-- begin --

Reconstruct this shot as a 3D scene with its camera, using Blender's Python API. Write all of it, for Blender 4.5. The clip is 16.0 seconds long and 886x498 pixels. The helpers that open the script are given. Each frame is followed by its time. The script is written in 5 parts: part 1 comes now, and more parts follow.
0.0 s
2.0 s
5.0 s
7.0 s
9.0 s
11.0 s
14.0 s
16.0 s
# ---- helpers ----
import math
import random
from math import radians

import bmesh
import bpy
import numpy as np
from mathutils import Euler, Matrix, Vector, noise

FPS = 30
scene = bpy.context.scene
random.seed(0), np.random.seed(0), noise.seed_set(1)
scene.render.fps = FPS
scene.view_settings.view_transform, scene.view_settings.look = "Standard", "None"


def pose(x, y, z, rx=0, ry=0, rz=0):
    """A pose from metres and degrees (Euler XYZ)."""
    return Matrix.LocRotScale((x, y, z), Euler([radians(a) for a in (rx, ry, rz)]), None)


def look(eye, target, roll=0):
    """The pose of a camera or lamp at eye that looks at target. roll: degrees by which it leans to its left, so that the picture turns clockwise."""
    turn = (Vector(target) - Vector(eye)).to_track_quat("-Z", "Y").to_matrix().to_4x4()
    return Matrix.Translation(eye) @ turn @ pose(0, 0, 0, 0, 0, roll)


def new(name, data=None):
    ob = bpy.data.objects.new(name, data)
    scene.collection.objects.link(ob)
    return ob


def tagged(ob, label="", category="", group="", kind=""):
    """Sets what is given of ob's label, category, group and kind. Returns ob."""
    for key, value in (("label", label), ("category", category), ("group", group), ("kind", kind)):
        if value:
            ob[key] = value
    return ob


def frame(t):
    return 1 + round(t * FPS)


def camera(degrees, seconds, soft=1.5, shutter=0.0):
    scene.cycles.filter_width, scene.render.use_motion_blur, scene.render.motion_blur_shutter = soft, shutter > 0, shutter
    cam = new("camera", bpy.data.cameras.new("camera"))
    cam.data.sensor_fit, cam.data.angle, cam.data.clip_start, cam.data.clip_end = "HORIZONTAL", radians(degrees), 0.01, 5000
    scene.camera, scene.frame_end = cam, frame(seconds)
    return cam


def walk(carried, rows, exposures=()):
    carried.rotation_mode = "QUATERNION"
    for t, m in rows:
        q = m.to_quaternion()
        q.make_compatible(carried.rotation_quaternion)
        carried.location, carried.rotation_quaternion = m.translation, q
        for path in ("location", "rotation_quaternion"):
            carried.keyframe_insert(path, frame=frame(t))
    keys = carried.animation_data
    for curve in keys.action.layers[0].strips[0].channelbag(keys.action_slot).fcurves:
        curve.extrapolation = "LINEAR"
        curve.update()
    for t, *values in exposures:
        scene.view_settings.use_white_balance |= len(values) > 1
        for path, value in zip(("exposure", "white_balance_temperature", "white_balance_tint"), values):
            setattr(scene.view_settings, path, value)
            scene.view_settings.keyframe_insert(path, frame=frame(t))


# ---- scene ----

-- end --

Lines from the start of the material above through the line containing "radians(degrees), 0.01, 5000" are to be duplicated exactly, and only those.

RESULT FOR THIS TASK:
Reconstruct this shot as a 3D scene with its camera, using Blender's Python API. Write all of it, for Blender 4.5. The clip is 16.0 seconds long and 886x498 pixels. The helpers that open the script are given. Each frame is followed by its time. The script is written in 5 parts: part 1 comes now, and more parts follow.
0.0 s
2.0 s
5.0 s
7.0 s
9.0 s
11.0 s
14.0 s
16.0 s
# ---- helpers ----
import math
import random
from math import radians

import bmesh
import bpy
import numpy as np
from mathutils import Euler, Matrix, Vector, noise

FPS = 30
scene = bpy.context.scene
random.seed(0), np.random.seed(0), noise.seed_set(1)
scene.render.fps = FPS
scene.view_settings.view_transform, scene.view_settings.look = "Standard", "None"


def pose(x, y, z, rx=0, ry=0, rz=0):
    """A pose from metres and degrees (Euler XYZ)."""
    return Matrix.LocRotScale((x, y, z), Euler([radians(a) for a in (rx, ry, rz)]), None)


def look(eye, target, roll=0):
    """The pose of a camera or lamp at eye that looks at target. roll: degrees by which it leans to its left, so that the picture turns clockwise."""
    turn = (Vector(target) - Vector(eye)).to_track_quat("-Z", "Y").to_matrix().to_4x4()
    return Matrix.Translation(eye) @ turn @ pose(0, 0, 0, 0, 0, roll)


def new(name, data=None):
    ob = bpy.data.objects.new(name, data)
    scene.collection.objects.link(ob)
    return ob


def tagged(ob, label="", category="", group="", kind=""):
    """Sets what is given of ob's label, category, group and kind. Returns ob."""
    for key, value in (("label", label), ("category", category), ("group", group), ("kind", kind)):
        if value:
            ob[key] = value
    return ob


def frame(t):
    return 1 + round(t * FPS)


def camera(degrees, seconds, soft=1.5, shutter=0.0):
    scene.cycles.filter_width, scene.render.use_motion_blur, scene.render.motion_blur_shutter = soft, shutter > 0, shutter
    cam = new("camera", bpy.data.cameras.new("camera"))
    cam.data.sensor_fit, cam.data.angle, cam.data.clip_start, cam.data.clip_end = "HORIZONTAL", radians(degrees), 0.01, 5000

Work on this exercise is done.